Saturday, October 30, 2004

Osama is back and looking healthy

Osama bin Laden made his first televised appearance in over a year yesterday, looking healthy and spouting his rhetoric. The pundits immediately came down on one side or the other in the debate over whom this appearance will help the most in the Presidential election. Will it Bush re-elected, or will it allow Kerry to pull off the upset?

Some pundits argue that because Bush is seen as stronger on the anti-terrorism issue, he will most greatly benefit. Others argue that bin Laden's appearance provides visual evidence of Kerry's ongoing argument that Bush has failed to capture or kill America's number one enemy (bin Laden) while embroiling our troops in a continuing struggle against insurgents in a war we need not have fought if diplomacy had been relied upon--after all, we have demonstrated that the diplomatic solution had worked to disarm Saddam, we just didn't know it until we got there!

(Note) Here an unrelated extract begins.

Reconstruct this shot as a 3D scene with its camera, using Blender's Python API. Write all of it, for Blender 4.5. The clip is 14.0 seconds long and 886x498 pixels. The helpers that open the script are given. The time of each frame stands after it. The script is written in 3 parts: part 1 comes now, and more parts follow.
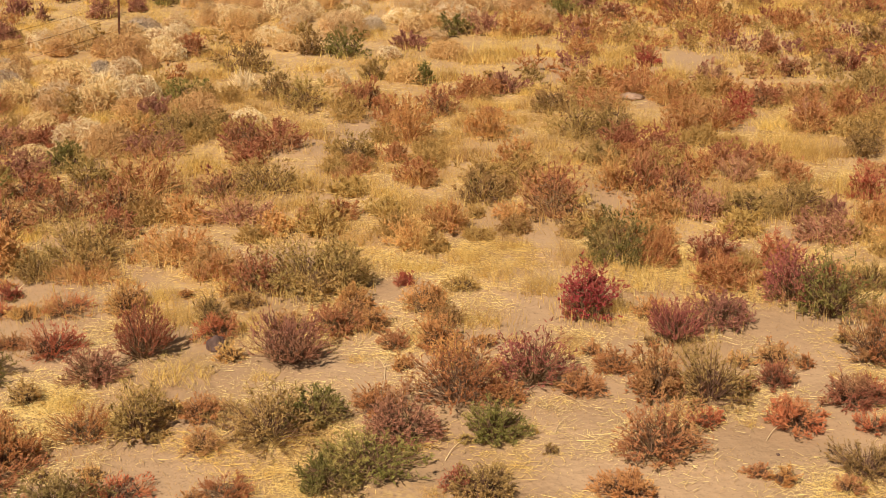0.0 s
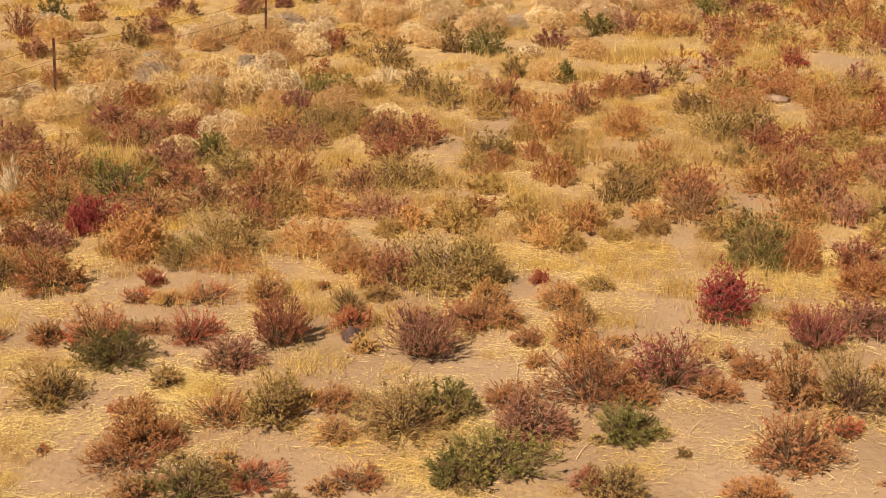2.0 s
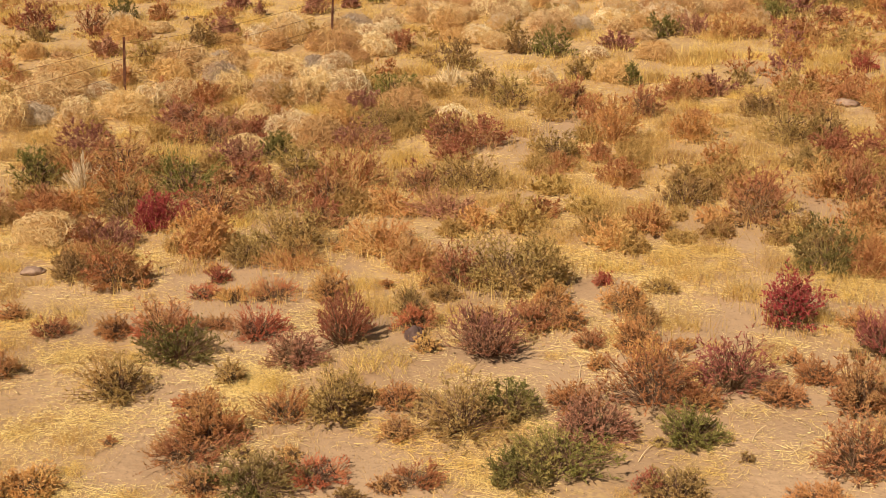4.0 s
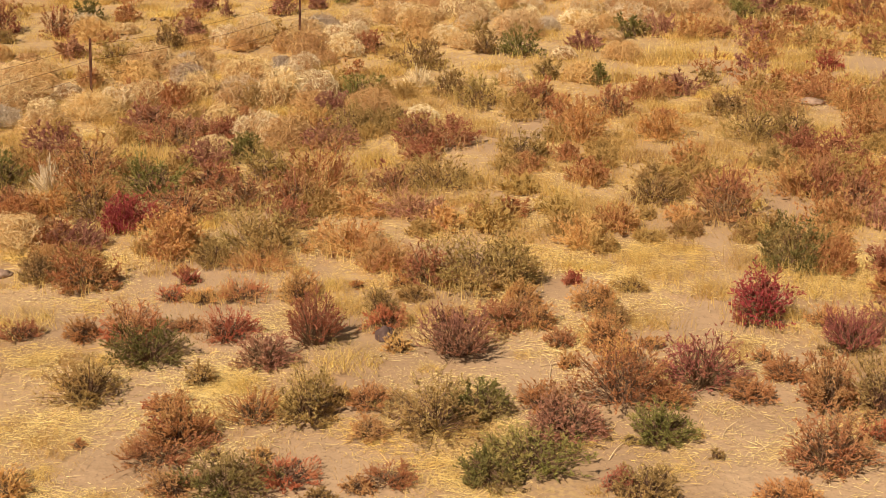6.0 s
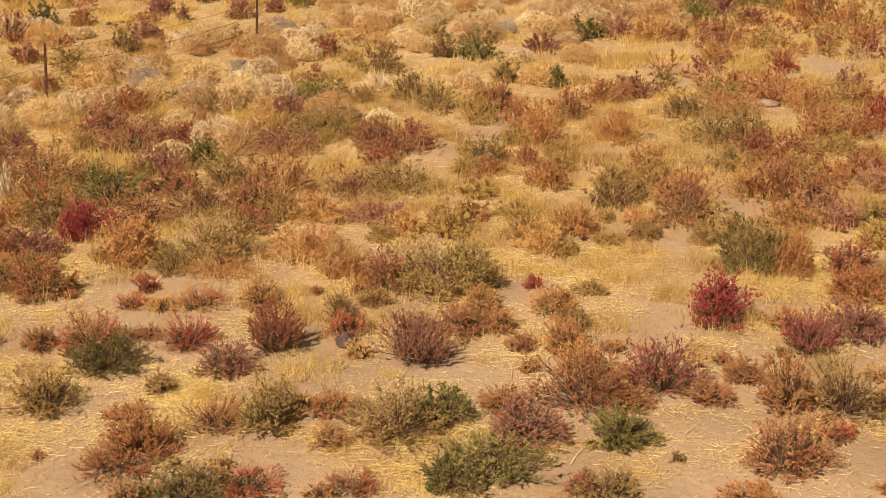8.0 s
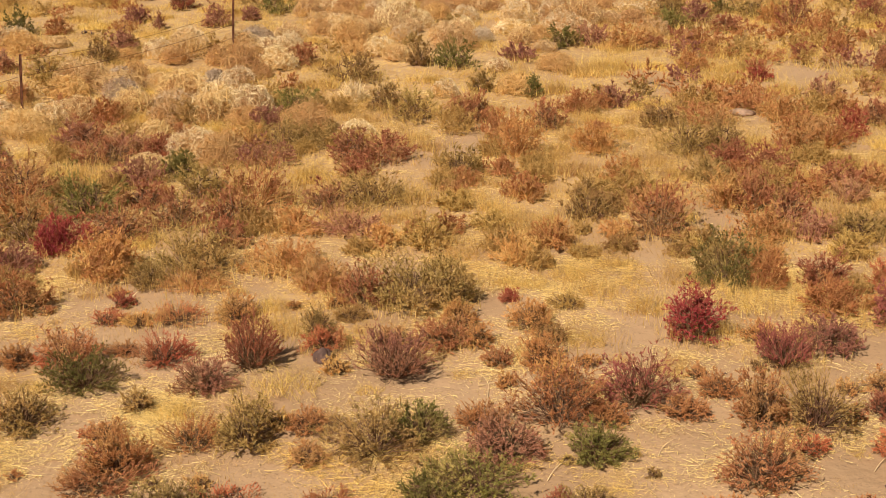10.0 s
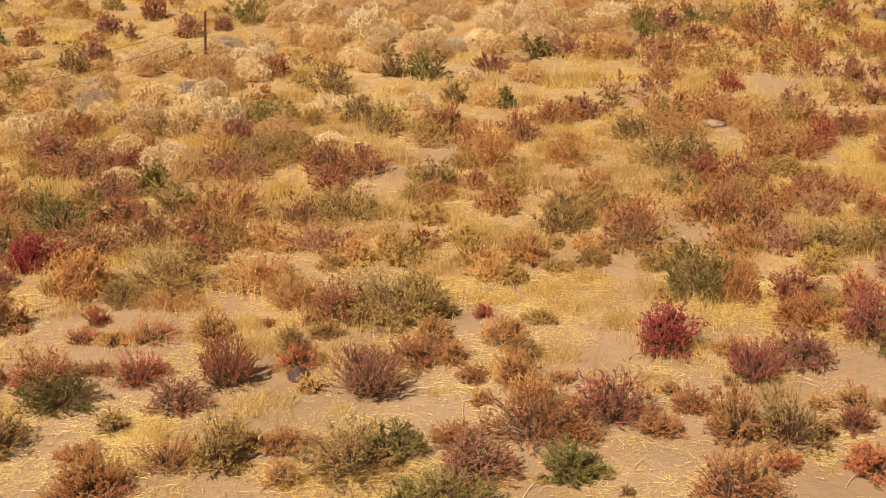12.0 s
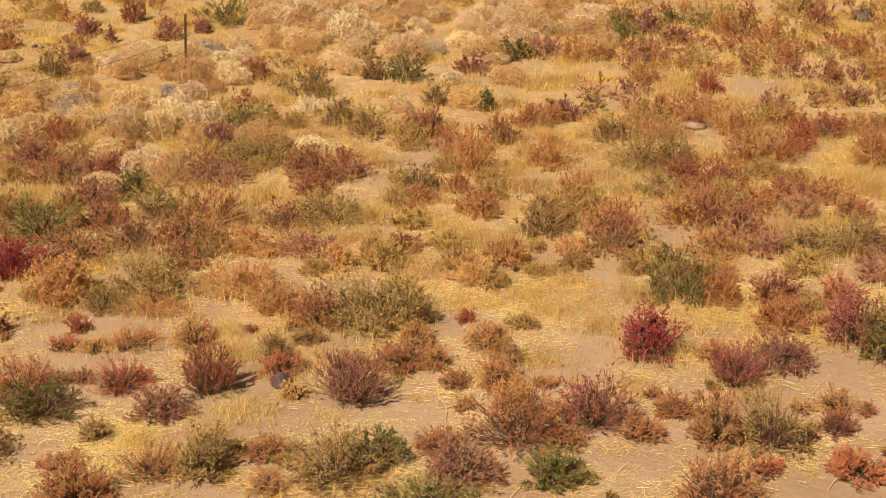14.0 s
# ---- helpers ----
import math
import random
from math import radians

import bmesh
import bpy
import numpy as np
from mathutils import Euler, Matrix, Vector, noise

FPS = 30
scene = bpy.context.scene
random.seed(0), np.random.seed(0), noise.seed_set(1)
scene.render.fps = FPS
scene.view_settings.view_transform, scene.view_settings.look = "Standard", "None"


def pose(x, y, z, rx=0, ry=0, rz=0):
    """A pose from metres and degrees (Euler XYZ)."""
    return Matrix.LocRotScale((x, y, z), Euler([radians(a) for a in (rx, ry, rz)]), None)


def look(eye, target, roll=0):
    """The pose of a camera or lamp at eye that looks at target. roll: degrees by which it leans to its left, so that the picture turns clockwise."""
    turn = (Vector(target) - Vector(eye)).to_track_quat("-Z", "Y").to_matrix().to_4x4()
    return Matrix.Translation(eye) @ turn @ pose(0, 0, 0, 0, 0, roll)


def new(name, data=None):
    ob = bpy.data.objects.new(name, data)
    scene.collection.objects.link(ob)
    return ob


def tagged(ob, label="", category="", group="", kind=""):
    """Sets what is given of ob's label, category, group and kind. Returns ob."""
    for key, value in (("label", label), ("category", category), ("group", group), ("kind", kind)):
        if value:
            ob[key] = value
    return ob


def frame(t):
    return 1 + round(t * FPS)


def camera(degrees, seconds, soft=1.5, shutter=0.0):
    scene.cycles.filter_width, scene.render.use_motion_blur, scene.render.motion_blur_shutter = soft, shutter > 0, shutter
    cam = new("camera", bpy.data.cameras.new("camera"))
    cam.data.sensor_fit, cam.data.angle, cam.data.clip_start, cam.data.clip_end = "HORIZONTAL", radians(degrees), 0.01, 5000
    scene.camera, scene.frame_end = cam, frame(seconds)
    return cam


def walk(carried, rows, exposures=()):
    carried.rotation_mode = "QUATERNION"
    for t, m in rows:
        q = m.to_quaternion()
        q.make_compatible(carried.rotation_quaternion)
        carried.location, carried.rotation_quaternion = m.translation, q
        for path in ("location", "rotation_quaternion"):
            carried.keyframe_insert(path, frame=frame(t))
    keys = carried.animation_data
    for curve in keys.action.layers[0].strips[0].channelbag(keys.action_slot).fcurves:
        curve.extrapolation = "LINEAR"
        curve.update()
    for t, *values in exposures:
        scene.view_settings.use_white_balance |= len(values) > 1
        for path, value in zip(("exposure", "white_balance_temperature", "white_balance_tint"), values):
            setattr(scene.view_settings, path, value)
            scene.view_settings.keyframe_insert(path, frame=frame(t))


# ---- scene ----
# The camera hangs almost still in the air, pans and rises a little.
cam = camera(36.0, 14.0, soft=0.85)
PATH = [
    (0.0, 0.000, 0.000, 4.500, 0.49, -15.99),
    (0.5, -0.004, -0.004, 4.496, 1.29, -15.99),
    (1.0, -0.008, -0.006, 4.489, 2.93, -16.01),
    (1.5, -0.009, -0.005, 4.487, 4.73, -16.04),
    (2.0, -0.009, 0.002, 4.467, 6.40, -16.00),
    (2.5, -0.018, 0.001, 4.458, 7.85, -15.98),
    (2.7, -0.019, -0.004, 4.454, 8.31, -15.96),
    (3.1, -0.020, -0.011, 4.455, 8.94, -15.95),
    (3.5, -0.022, -0.020, 4.457, 9.19, -15.94),
    (3.9, -0.024, -0.028, 4.458, 9.14, -15.93),
    (4.4, -0.026, -0.039, 4.460, 8.82, -15.92),
    (4.8, -0.026, -0.047, 4.461, 8.46, -15.90),
    (5.0, -0.030, -0.050, 4.457, 8.24, -15.90),
    (5.5, -0.038, -0.055, 4.449, 7.90, -15.89),
    (6.0, -0.039, -0.042, 4.449, 7.71, -15.88),
    (6.5, -0.050, -0.031, 4.445, 7.26, -15.87),
    (7.0, -0.045, -0.034, 4.455, 6.67, -15.87),
    (7.5, -0.044, -0.034, 4.467, 6.22, -15.85),
    (8.0, -0.053, -0.029, 4.494, 5.92, -15.86),
    (10.5, -0.029, -0.026, 4.695, 4.67, -15.85),
    (11.0, -0.028, -0.030, 4.736, 4.32, -15.82),
    (11.5, -0.029, -0.034, 4.787, 4.05, -15.84),
    (12.0, -0.037, -0.026, 4.827, 3.82, -15.82),
    (12.5, -0.044, -0.016, 4.864, 3.63, -15.82),
    (13.0, -0.051, -0.018, 4.883, 3.42, -15.81),
    (13.5, -0.058, -0.020, 4.894, 3.19, -15.85),
    (14.0, -0.061, -0.022, 4.898, 2.96, -15.88),
]
walk(cam, [(t, pose(x, y, z, 90 + pitch, 0, yaw)) for t, x, y, z, yaw, pitch in PATH], [(0.0, 0.0, 7000, 21), (14.0, 0.0, 7000, 21)])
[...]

I would argue that bin Laden's appearance proves my argument--al Qaeda wants Bush to win re-election because they know that he can be more easily manipulated because of his tendency to react emotionally rather than rationally. Of course, I think bin Laden is a smart enough guy (or he is surrounded by smart enough advisors) to realize that most Americans have a tendency to react emotionally as well--in his mind, then, this means that his appearance at the eleventh hour before the election will guarantee a victory for Bush. Let us all hope that al Qaeda has underestimated American's ability for rational thought!

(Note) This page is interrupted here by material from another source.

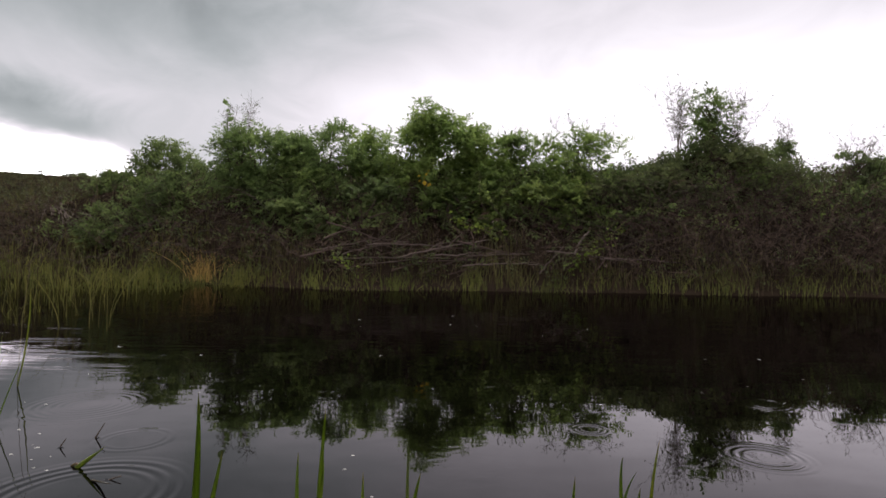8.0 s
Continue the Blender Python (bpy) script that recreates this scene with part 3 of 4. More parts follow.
def shore_place(lo, hi, x0, x1, clump=True):
    def place(rng, n):
        x = rng.uniform(x0, x1, n)
        if clump:
            centres = rng.uniform(x0, x1, max(8, n // 26))
            x = centres[rng.integers(0, len(centres), n)] + rng.normal(0, 0.10, n)
        y = np.array([bank_line(a) for a in x]) + rng.uniform(lo, hi, n)
        return np.stack([x, y, np.maximum(on_ground(x, y), -0.05)], -1)
    return place


def marsh_place(near, far):
    def place(rng, n):
        d = rng.uniform(near, far, n)
        limit = -0.72 + (d - 4.2) * 0.152
        x = d * (limit - rng.exponential(0.2, n) + rng.normal(0, 0.03, n))
        return np.stack([x, d, np.full(n, -0.04)], -1)
    return place


def face_grass(x0, x1, lo, hi):
    def place(rng, n):
        x = rng.uniform(x0, x1, n)
        y = np.array([bank_line(a) for a in x]) + rng.uniform(lo, hi, n)
        return np.stack([x, y, on_ground(x, y) - 0.01], -1)
    return place


G = np.random.default_rng(21)
grass_bed("shore_grass", "fringe of green sedge along the waterline", 2000, shore_place(-0.12, 0.35, -9, 13), 0.05, 0.22, 0.010, SHORE_GRASS, rng=G, lean=0.4)
grass_bed("shore_sedge", "lush short green sedge on the shore", 1500, shore_place(0.0, 0.6, -9, 13), 0.08, 0.30, 0.009, SHORE_GRASS, rng=G, lean=0.55)
grass_bed("bank_sedge", "tall yellow-green sedge at the foot of the low bank", 520, shore_place(0.1, 1.0, -10, -2.9), 0.2, 0.45, 0.010, MARSH_GRASS, rng=G, lean=0.4)
grass_bed("shore_tussock", "olive-brown grass tussocks along the foot of the bank", 1700, shore_place(0.1, 0.9, -2.5, 13), 0.15, 0.42, 0.010, BANK_GRASS, rng=G, lean=0.4)
grass_bed("shore_straw", "withered brown sedge among the green", 1300, shore_place(-0.05, 0.6, -9, 13), 0.15, 0.35, 0.008, BROWN_LEAF, rng=G, lean=0.3)
grass_bed("marsh_grass", "bed of yellow-green reeds growing in the shallows", 950, marsh_place(5.9, 7.6), 0.12, 0.46, 0.008, MARSH_GRASS, rng=G, lean=0.55)
grass_bed("marsh_reed", "scattered tall golden-green reeds in the shallows", 300, marsh_place(4.2, 6.6), 0.16, 0.45, 0.0075, MARSH_GRASS, rng=G, lean=0.4, steps=7)


grass_bed("bank_grass", "olive-brown rough grass over the bank", 3800, face_grass(-12, -3.0, 0.3, 2.7), 0.08, 0.22, 0.010, BANK_GRASS, rng=G, lean=0.35)


def culm_place(rng, n):
    d = rng.uniform(4.2, 7.2, n)
    return np.stack([d * (-0.76 + 0.26 * rng.random(n) ** 1.6), d, np.full(n, -0.04)], -1)


grass_bed("rise_grass", "olive-brown rough grass on the far rise", 2600, face_grass(-20, -5.0, 2.6, 11.0), 0.1, 0.3, 0.014, BANK_GRASS, rng=G, lean=0.35)
grass_bed("tall_culms", "few tall thin bent culms in the shallows", 95, culm_place, 0.3, 0.95, 0.0045, CULM, rng=G, lean=0.4, steps=9)
grass_bed("bank_grass_sparse", "withered grass among the scrub", 2600, face_grass(-3.2, 13, 0.2, 2.2), 0.15, 0.36, 0.009, BANK_GRASS, rng=G, lean=0.35)


def straw_tuft(x, y, n=170):
    z = ground_height(x, y)

    def place(rng, k):
        return np.stack([x + rng.normal(0, 0.10, k), y + rng.normal(0, 0.08, k), np.full(k, z - 0.02)], -1)
    grass_bed("straw_tuft", "tan withered grass clump on the bank", n, place, 0.08, 0.58, 0.0048, STRAW, rng=G, lean=0.75, kind="thing")


straw_tuft(-2.75, 7.36, 110)

# ---- shrubs on the bank ----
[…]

Here's my prediction--if Bush wins, America will be attacked again within ten months of his inauguration, perhaps not within our borders, but certainly a MAJOR attack against our citizens. Al Qaeda will make this attack because they have been able to anticipate Bush's response--bin Laden's rhetoric has repeatedly been proven true by the actions of this administration.

Bin Laden had hoped with the attacks of 9/11 that the U.S. would invade Afghanistan and find itself embroiled in the same type of war that the Soviets faced in the 1980s in that country. Little could bin Laden have anticipated that we would attack Iraq, a country that had no ties to the 9/11 attacks, but which WAS a sovereign Muslim nation with vast oil reserves that bin Laden and al Qaeda could then point to and say to the rest of the Muslim world, "See what we have been saying about the Americans? They want to control Arab and Muslim lands (and thus Arabs and Muslims) so that they can control oil. What have I told you? We must rise up against the arrogance of the Americans and defeat their imperial designs against our Muslim brothers and sisters!" If you don't believe what I am saying, read Imperial Hubris by Anonymous or either of the books by Robert Baer. Apparently, Chalmers Johnson has made many of the same arguments as these two men as well. All three of these writers have experience with the Middle East through their work in the CIA!

My argument with this post, however, is just to say that you should NOT let bin Laden's rhethoric affect the way you were planning to vote. Perhaps he hoped that he would be able to change the outcome of the U.S. election with his message, but I think more than that bin Laden wanted to emphasize to the citizens of the United States that our policies in the Arab/Muslim world are what he despises about us. He wants us to understand that it is our policies that have brought al Qaeda and their allied groups to hate us, and that we can change our policies toward the Muslim world regardless of whom we elect as President. It is up to us to make our policies throughout the world more fair and more respectful of all cultures--not seeking to impose our own will on everyone else, but seeking to work in international cooperation for the good of the world.